Nach gut zehn Jahren beendet Hengsbach nun das Projekt. Ende des Jahres will sie sich zurückziehen. Eine Nachfolge konnte nicht gefunden werden. Für die Teilnehmer:innen ein schwerer Verlust. „Jeder Tag war unvergesslich“, sagt etwa Oliver Laz Emere. Der Nigerianer kam 2013 nach Deutschland. In Frankfurt lebte er zunächst unter einer Brücke. Die Werkstatt half ihm, sich herauszukämpfen. „Wenn du an einen neuen Ort kommst, wo du nichts verstehst, dann ist es schwierig, sich auszudrücken.“ Aber in dieser Gruppe habe er Sicherheit verspürt.
Ein Gefühl, das viele, die als Geflüchtete nach Deutschland kommen, gar nicht mehr kennen. „Ich kam aus dem Krieg, diese Gruppe hat mir geholfen, auf andere Gedanken zu kommen“, sagt Mohammed Khuder, der vor acht Jahren aus Syrien geflohen ist.

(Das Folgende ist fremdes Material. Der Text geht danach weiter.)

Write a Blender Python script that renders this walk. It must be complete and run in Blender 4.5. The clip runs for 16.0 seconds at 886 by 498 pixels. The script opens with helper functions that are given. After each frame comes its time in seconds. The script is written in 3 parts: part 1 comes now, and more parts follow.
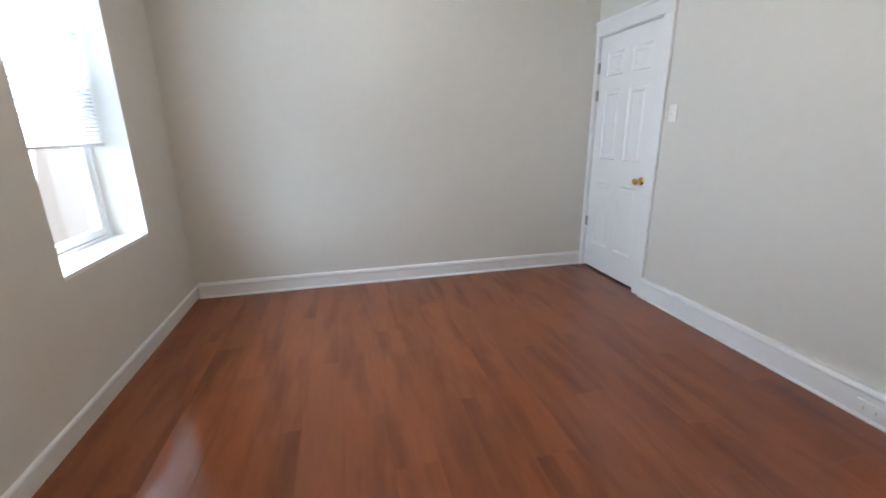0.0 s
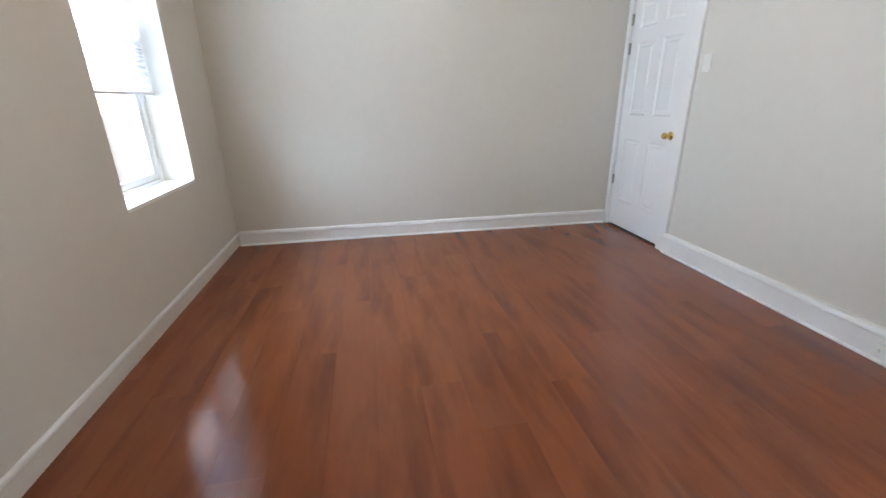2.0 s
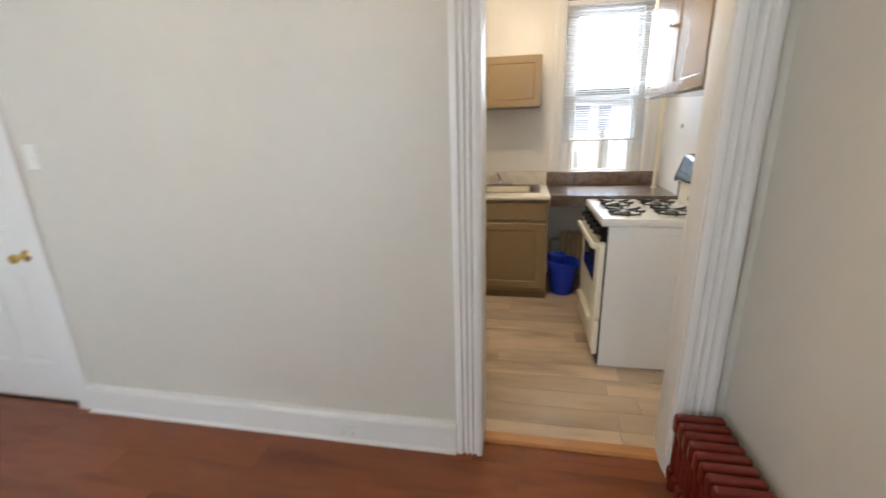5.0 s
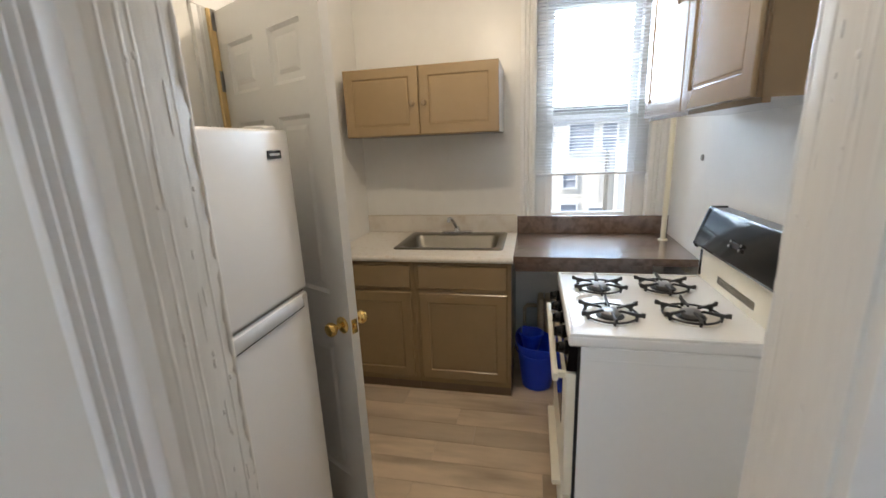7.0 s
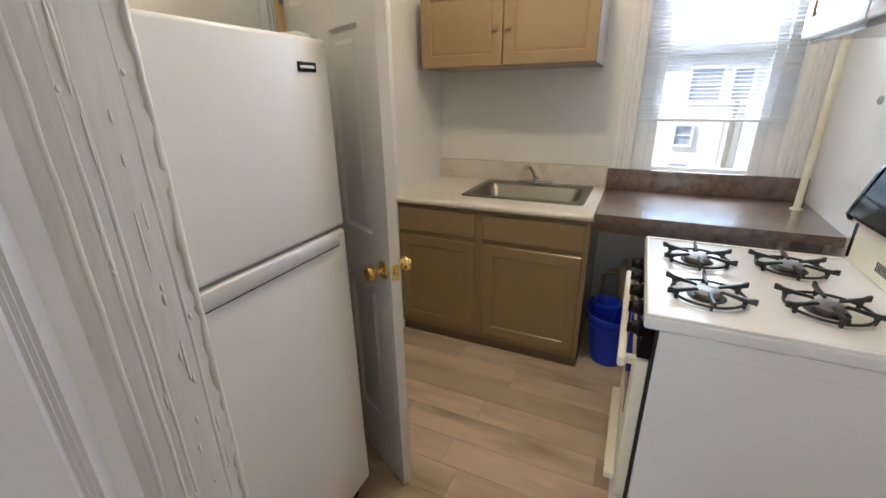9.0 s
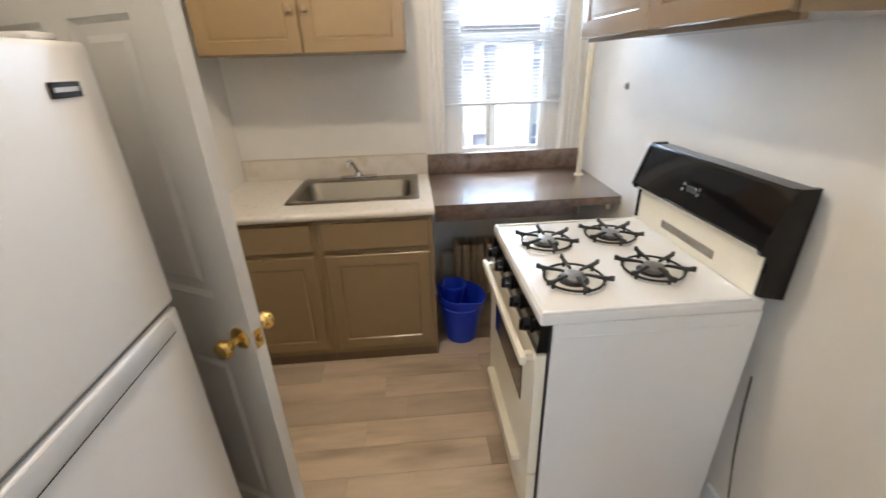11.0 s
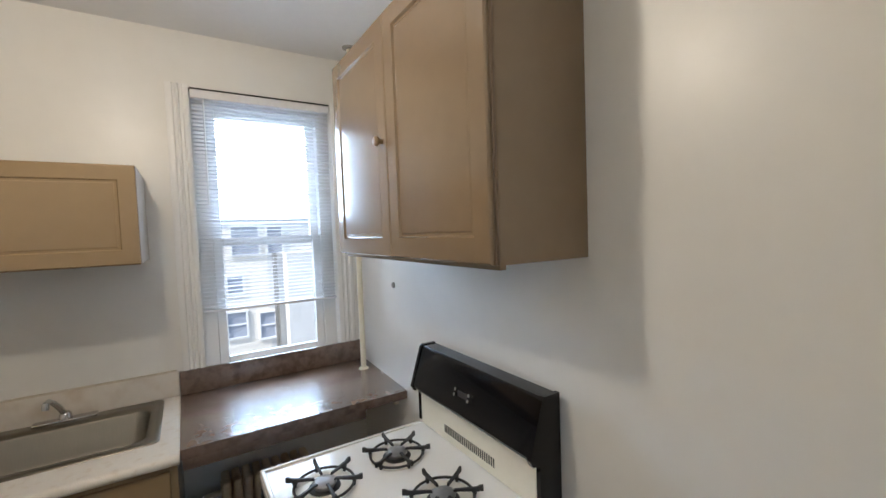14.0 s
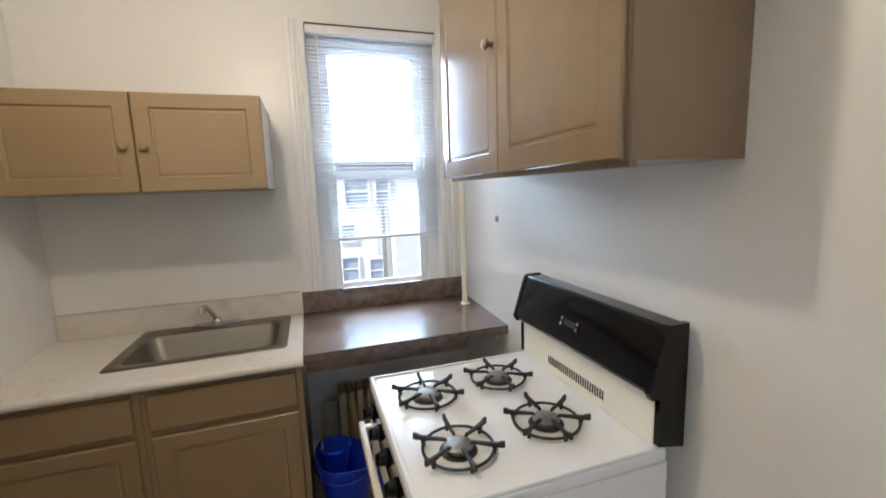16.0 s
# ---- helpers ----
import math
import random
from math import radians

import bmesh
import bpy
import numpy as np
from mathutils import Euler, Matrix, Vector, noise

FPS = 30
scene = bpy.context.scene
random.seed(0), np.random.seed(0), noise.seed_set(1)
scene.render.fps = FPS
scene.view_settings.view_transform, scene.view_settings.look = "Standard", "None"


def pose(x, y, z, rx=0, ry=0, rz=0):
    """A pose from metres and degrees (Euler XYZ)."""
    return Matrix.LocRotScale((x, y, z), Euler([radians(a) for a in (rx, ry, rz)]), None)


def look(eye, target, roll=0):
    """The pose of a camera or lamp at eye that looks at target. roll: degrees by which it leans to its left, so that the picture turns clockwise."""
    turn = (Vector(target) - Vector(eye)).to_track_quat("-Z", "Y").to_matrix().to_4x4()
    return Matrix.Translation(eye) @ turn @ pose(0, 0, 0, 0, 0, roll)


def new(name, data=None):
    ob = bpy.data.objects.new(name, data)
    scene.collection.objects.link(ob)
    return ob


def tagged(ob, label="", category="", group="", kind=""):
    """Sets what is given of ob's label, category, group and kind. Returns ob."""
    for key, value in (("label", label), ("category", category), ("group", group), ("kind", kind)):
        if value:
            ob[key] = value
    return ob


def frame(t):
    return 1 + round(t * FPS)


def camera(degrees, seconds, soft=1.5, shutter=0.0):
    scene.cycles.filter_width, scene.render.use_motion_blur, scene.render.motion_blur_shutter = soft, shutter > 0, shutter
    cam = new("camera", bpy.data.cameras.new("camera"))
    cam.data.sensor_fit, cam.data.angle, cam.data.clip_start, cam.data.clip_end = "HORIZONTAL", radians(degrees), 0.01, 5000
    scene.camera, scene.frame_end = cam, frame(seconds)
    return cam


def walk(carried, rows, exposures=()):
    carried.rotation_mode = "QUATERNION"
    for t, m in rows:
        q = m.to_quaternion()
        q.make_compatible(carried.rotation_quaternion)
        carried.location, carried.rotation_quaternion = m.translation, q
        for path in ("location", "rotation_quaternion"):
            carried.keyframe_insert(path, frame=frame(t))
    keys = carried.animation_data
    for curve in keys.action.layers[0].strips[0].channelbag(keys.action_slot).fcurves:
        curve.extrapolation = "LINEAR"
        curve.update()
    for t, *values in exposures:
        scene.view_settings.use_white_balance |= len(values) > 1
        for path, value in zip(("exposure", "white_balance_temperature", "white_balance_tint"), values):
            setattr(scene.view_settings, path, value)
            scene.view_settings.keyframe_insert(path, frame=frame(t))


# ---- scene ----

Rund 500 Menschen waren über die Jahre an der Werkstatt beteiligt. Das Projekt wurde für viele von ihnen zur Konstante in einer Zeit, in der sich der gesellschaftliche Diskurs um Migration und Geflüchtete stark verändert hat. „2015 hatten wir noch eine politische Stütze“, sagt Hengsbach, „jetzt gibt es nur noch Attacke“. Von dem „Wir schaffen das“ von Altkanzlerin Merkel sei heute in der öffentlichen Debatte nicht mehr viel übrig.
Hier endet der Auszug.